## What the task requires
Return each line of the data below verbatim; pictures are to be left out.
##########
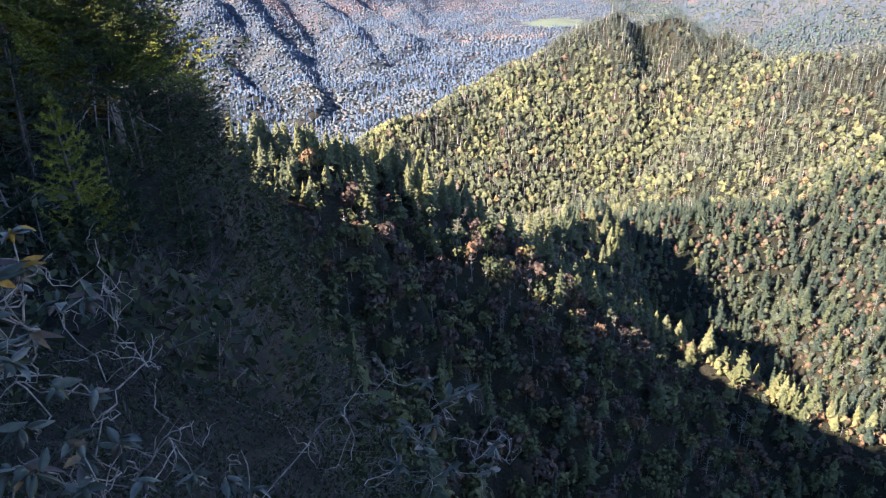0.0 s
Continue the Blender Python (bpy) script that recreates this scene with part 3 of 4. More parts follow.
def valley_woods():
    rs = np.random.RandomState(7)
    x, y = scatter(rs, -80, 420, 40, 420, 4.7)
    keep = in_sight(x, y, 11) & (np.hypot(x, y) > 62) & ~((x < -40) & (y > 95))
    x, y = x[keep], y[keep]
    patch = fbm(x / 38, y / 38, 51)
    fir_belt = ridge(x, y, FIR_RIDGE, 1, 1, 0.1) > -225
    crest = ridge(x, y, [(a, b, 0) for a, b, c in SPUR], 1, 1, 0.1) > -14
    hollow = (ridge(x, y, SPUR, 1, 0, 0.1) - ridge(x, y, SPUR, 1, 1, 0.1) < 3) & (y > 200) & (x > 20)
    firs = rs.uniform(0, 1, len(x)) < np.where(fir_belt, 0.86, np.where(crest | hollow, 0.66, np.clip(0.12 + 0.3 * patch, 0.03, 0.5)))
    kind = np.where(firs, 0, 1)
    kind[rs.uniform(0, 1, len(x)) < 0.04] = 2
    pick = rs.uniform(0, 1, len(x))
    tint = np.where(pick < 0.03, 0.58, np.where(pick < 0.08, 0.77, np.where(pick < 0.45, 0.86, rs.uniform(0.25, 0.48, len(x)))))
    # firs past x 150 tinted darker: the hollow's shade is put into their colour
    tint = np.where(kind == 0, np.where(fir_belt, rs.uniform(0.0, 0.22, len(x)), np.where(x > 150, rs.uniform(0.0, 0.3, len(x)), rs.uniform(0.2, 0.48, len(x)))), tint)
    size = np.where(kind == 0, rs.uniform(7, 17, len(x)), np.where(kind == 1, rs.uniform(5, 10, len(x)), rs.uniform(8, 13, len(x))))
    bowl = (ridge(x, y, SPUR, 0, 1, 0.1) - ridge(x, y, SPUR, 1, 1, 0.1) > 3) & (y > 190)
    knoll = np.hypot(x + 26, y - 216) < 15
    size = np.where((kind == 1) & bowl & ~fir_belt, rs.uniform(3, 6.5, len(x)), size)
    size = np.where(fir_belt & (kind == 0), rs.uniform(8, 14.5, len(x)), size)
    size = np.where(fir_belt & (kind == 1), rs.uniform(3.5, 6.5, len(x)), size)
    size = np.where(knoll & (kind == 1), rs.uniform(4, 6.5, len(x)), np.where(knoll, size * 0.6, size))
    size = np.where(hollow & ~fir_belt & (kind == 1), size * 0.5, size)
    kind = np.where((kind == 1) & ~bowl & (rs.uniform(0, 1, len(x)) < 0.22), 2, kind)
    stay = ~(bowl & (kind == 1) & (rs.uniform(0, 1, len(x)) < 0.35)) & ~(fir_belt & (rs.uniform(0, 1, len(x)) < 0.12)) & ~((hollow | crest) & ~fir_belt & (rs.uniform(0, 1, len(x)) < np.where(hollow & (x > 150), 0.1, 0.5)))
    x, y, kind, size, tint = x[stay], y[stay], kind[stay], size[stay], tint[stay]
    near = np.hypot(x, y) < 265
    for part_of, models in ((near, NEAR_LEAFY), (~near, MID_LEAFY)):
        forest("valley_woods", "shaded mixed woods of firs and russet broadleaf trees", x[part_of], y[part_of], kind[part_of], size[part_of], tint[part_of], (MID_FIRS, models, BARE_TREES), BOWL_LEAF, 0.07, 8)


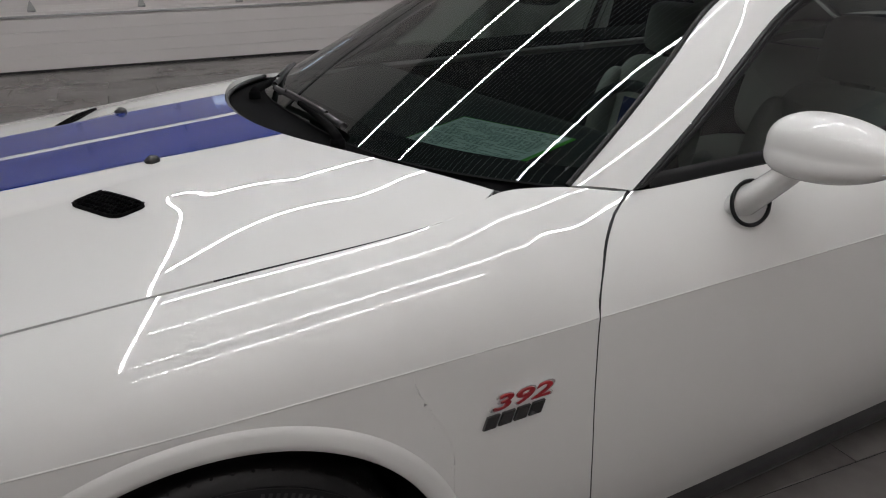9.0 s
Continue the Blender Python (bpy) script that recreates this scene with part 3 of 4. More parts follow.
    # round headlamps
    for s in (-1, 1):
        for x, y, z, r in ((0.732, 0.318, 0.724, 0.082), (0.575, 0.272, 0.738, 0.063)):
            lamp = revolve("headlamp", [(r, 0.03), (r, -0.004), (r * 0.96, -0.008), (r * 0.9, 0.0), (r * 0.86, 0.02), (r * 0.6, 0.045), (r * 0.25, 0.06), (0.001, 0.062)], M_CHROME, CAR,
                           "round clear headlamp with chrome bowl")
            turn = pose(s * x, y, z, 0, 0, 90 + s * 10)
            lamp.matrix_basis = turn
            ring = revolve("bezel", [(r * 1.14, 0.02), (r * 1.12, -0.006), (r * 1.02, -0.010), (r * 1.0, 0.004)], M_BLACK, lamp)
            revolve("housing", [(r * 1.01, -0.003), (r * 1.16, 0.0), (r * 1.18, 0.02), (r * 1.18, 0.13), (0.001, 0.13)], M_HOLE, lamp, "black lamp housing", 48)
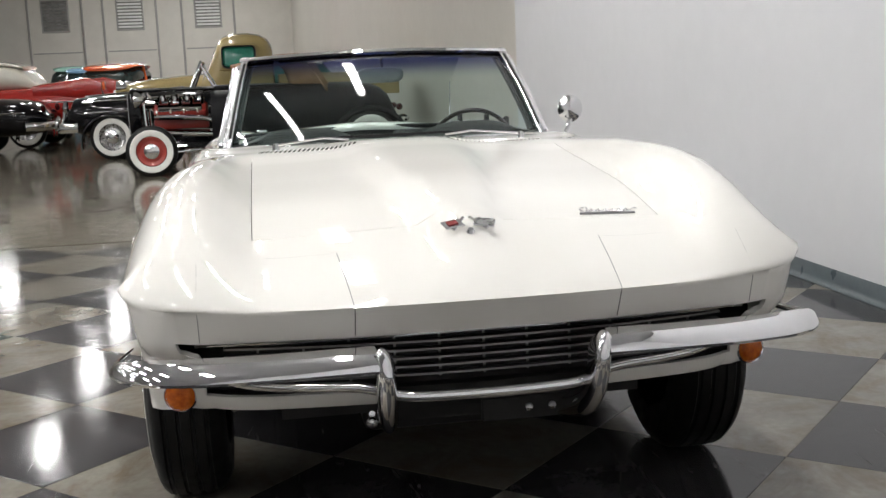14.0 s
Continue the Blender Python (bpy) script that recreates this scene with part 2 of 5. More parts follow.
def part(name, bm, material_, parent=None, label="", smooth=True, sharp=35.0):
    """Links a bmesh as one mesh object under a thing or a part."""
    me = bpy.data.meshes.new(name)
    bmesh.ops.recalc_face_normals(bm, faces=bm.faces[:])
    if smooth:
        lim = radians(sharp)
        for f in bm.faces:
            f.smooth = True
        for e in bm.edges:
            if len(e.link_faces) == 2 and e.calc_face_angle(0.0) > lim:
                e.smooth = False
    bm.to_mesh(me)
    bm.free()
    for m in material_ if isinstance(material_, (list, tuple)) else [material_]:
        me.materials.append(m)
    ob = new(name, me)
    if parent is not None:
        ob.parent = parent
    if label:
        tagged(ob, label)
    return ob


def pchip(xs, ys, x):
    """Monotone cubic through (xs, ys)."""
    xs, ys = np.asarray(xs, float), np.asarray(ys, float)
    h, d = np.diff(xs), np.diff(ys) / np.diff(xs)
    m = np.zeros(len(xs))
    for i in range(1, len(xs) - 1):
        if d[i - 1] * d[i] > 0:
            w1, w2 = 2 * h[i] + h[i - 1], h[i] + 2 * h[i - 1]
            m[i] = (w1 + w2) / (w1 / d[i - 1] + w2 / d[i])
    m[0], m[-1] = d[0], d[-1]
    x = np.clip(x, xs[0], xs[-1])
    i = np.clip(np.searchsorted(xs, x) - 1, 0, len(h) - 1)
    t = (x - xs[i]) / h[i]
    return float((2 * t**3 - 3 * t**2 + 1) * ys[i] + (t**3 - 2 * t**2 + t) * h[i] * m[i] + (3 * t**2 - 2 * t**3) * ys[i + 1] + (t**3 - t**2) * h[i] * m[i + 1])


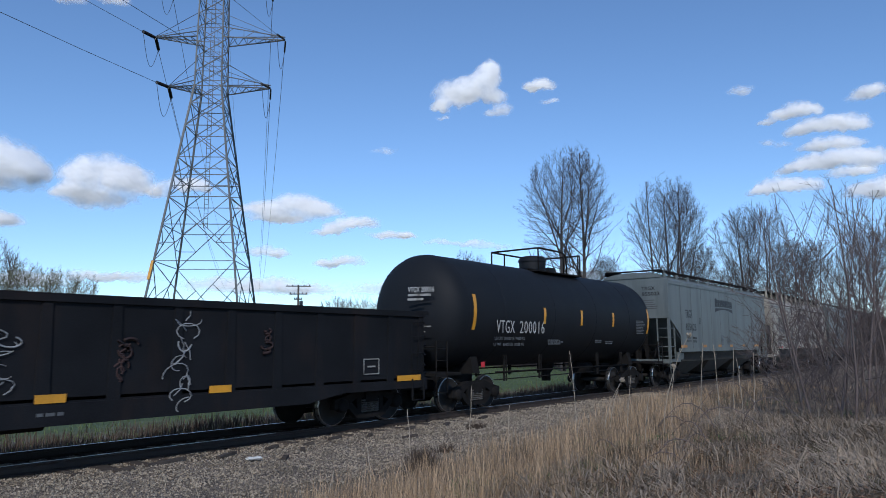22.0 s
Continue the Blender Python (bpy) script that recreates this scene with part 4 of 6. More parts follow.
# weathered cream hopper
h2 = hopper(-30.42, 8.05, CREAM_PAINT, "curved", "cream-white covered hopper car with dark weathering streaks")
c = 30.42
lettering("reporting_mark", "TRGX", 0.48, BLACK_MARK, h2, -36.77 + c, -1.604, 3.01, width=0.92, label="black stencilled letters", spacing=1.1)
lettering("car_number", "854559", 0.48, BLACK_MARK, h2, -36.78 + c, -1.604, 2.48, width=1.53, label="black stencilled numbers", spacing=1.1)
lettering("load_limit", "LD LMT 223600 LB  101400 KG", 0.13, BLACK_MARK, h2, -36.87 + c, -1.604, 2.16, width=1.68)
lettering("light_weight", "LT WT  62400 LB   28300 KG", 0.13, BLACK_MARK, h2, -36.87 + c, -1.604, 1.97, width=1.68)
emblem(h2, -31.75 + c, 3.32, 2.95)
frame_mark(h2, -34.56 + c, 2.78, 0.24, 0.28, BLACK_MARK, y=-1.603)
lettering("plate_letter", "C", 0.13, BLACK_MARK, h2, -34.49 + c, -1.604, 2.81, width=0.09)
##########
## Response for this exercise
0.0 s
Continue the Blender Python (bpy) script that recreates this scene with part 3 of 4. More parts follow.
def valley_woods():
    rs = np.random.RandomState(7)
    x, y = scatter(rs, -80, 420, 40, 420, 4.7)
    keep = in_sight(x, y, 11) & (np.hypot(x, y) > 62) & ~((x < -40) & (y > 95))
    x, y = x[keep], y[keep]
    patch = fbm(x / 38, y / 38, 51)
    fir_belt = ridge(x, y, FIR_RIDGE, 1, 1, 0.1) > -225
    crest = ridge(x, y, [(a, b, 0) for a, b, c in SPUR], 1, 1, 0.1) > -14
    hollow = (ridge(x, y, SPUR, 1, 0, 0.1) - ridge(x, y, SPUR, 1, 1, 0.1) < 3) & (y > 200) & (x > 20)
    firs = rs.uniform(0, 1, len(x)) < np.where(fir_belt, 0.86, np.where(crest | hollow, 0.66, np.clip(0.12 + 0.3 * patch, 0.03, 0.5)))
    kind = np.where(firs, 0, 1)
    kind[rs.uniform(0, 1, len(x)) < 0.04] = 2
    pick = rs.uniform(0, 1, len(x))
    tint = np.where(pick < 0.03, 0.58, np.where(pick < 0.08, 0.77, np.where(pick < 0.45, 0.86, rs.uniform(0.25, 0.48, len(x)))))
    # firs past x 150 tinted darker: the hollow's shade is put into their colour
    tint = np.where(kind == 0, np.where(fir_belt, rs.uniform(0.0, 0.22, len(x)), np.where(x > 150, rs.uniform(0.0, 0.3, len(x)), rs.uniform(0.2, 0.48, len(x)))), tint)
    size = np.where(kind == 0, rs.uniform(7, 17, len(x)), np.where(kind == 1, rs.uniform(5, 10, len(x)), rs.uniform(8, 13, len(x))))
    bowl = (ridge(x, y, SPUR, 0, 1, 0.1) - ridge(x, y, SPUR, 1, 1, 0.1) > 3) & (y > 190)
    knoll = np.hypot(x + 26, y - 216) < 15
    size = np.where((kind == 1) & bowl & ~fir_belt, rs.uniform(3, 6.5, len(x)), size)
    size = np.where(fir_belt & (kind == 0), rs.uniform(8, 14.5, len(x)), size)
    size = np.where(fir_belt & (kind == 1), rs.uniform(3.5, 6.5, len(x)), size)
    size = np.where(knoll & (kind == 1), rs.uniform(4, 6.5, len(x)), np.where(knoll, size * 0.6, size))
    size = np.where(hollow & ~fir_belt & (kind == 1), size * 0.5, size)
    kind = np.where((kind == 1) & ~bowl & (rs.uniform(0, 1, len(x)) < 0.22), 2, kind)
    stay = ~(bowl & (kind == 1) & (rs.uniform(0, 1, len(x)) < 0.35)) & ~(fir_belt & (rs.uniform(0, 1, len(x)) < 0.12)) & ~((hollow | crest) & ~fir_belt & (rs.uniform(0, 1, len(x)) < np.where(hollow & (x > 150), 0.1, 0.5)))
    x, y, kind, size, tint = x[stay], y[stay], kind[stay], size[stay], tint[stay]
    near = np.hypot(x, y) < 265
    for part_of, models in ((near, NEAR_LEAFY), (~near, MID_LEAFY)):
        forest("valley_woods", "shaded mixed woods of firs and russet broadleaf trees", x[part_of], y[part_of], kind[part_of], size[part_of], tint[part_of], (MID_FIRS, models, BARE_TREES), BOWL_LEAF, 0.07, 8)


9.0 s
Continue the Blender Python (bpy) script that recreates this scene with part 3 of 4. More parts follow.
    # round headlamps
    for s in (-1, 1):
        for x, y, z, r in ((0.732, 0.318, 0.724, 0.082), (0.575, 0.272, 0.738, 0.063)):
            lamp = revolve("headlamp", [(r, 0.03), (r, -0.004), (r * 0.96, -0.008), (r * 0.9, 0.0), (r * 0.86, 0.02), (r * 0.6, 0.045), (r * 0.25, 0.06), (0.001, 0.062)], M_CHROME, CAR,
                           "round clear headlamp with chrome bowl")
            turn = pose(s * x, y, z, 0, 0, 90 + s * 10)
            lamp.matrix_basis = turn
            ring = revolve("bezel", [(r * 1.14, 0.02), (r * 1.12, -0.006), (r * 1.02, -0.010), (r * 1.0, 0.004)], M_BLACK, lamp)
            revolve("housing", [(r * 1.01, -0.003), (r * 1.16, 0.0), (r * 1.18, 0.02), (r * 1.18, 0.13), (0.001, 0.13)], M_HOLE, lamp, "black lamp housing", 48)
14.0 s
Continue the Blender Python (bpy) script that recreates this scene with part 2 of 5. More parts follow.
def part(name, bm, material_, parent=None, label="", smooth=True, sharp=35.0):
    """Links a bmesh as one mesh object under a thing or a part."""
    me = bpy.data.meshes.new(name)
    bmesh.ops.recalc_face_normals(bm, faces=bm.faces[:])
    if smooth:
        lim = radians(sharp)
        for f in bm.faces:
            f.smooth = True
        for e in bm.edges:
            if len(e.link_faces) == 2 and e.calc_face_angle(0.0) > lim:
                e.smooth = False
    bm.to_mesh(me)
    bm.free()
    for m in material_ if isinstance(material_, (list, tuple)) else [material_]:
        me.materials.append(m)
    ob = new(name, me)
    if parent is not None:
        ob.parent = parent
    if label:
        tagged(ob, label)
    return ob


def pchip(xs, ys, x):
    """Monotone cubic through (xs, ys)."""
    xs, ys = np.asarray(xs, float), np.asarray(ys, float)
    h, d = np.diff(xs), np.diff(ys) / np.diff(xs)
    m = np.zeros(len(xs))
    for i in range(1, len(xs) - 1):
        if d[i - 1] * d[i] > 0:
            w1, w2 = 2 * h[i] + h[i - 1], h[i] + 2 * h[i - 1]
            m[i] = (w1 + w2) / (w1 / d[i - 1] + w2 / d[i])
    m[0], m[-1] = d[0], d[-1]
    x = np.clip(x, xs[0], xs[-1])
    i = np.clip(np.searchsorted(xs, x) - 1, 0, len(h) - 1)
    t = (x - xs[i]) / h[i]
    return float((2 * t**3 - 3 * t**2 + 1) * ys[i] + (t**3 - 2 * t**2 + t) * h[i] * m[i] + (3 * t**2 - 2 * t**3) * ys[i + 1] + (t**3 - t**2) * h[i] * m[i + 1])


22.0 s
Continue the Blender Python (bpy) script that recreates this scene with part 4 of 6. More parts follow.
# weathered cream hopper
h2 = hopper(-30.42, 8.05, CREAM_PAINT, "curved", "cream-white covered hopper car with dark weathering streaks")
c = 30.42
lettering("reporting_mark", "TRGX", 0.48, BLACK_MARK, h2, -36.77 + c, -1.604, 3.01, width=0.92, label="black stencilled letters", spacing=1.1)
lettering("car_number", "854559", 0.48, BLACK_MARK, h2, -36.78 + c, -1.604, 2.48, width=1.53, label="black stencilled numbers", spacing=1.1)
lettering("load_limit", "LD LMT 223600 LB  101400 KG", 0.13, BLACK_MARK, h2, -36.87 + c, -1.604, 2.16, width=1.68)
lettering("light_weight", "LT WT  62400 LB   28300 KG", 0.13, BLACK_MARK, h2, -36.87 + c, -1.604, 1.97, width=1.68)
emblem(h2, -31.75 + c, 3.32, 2.95)
frame_mark(h2, -34.56 + c, 2.78, 0.24, 0.28, BLACK_MARK, y=-1.603)
lettering("plate_letter", "C", 0.13, BLACK_MARK, h2, -34.49 + c, -1.604, 2.81, width=0.09)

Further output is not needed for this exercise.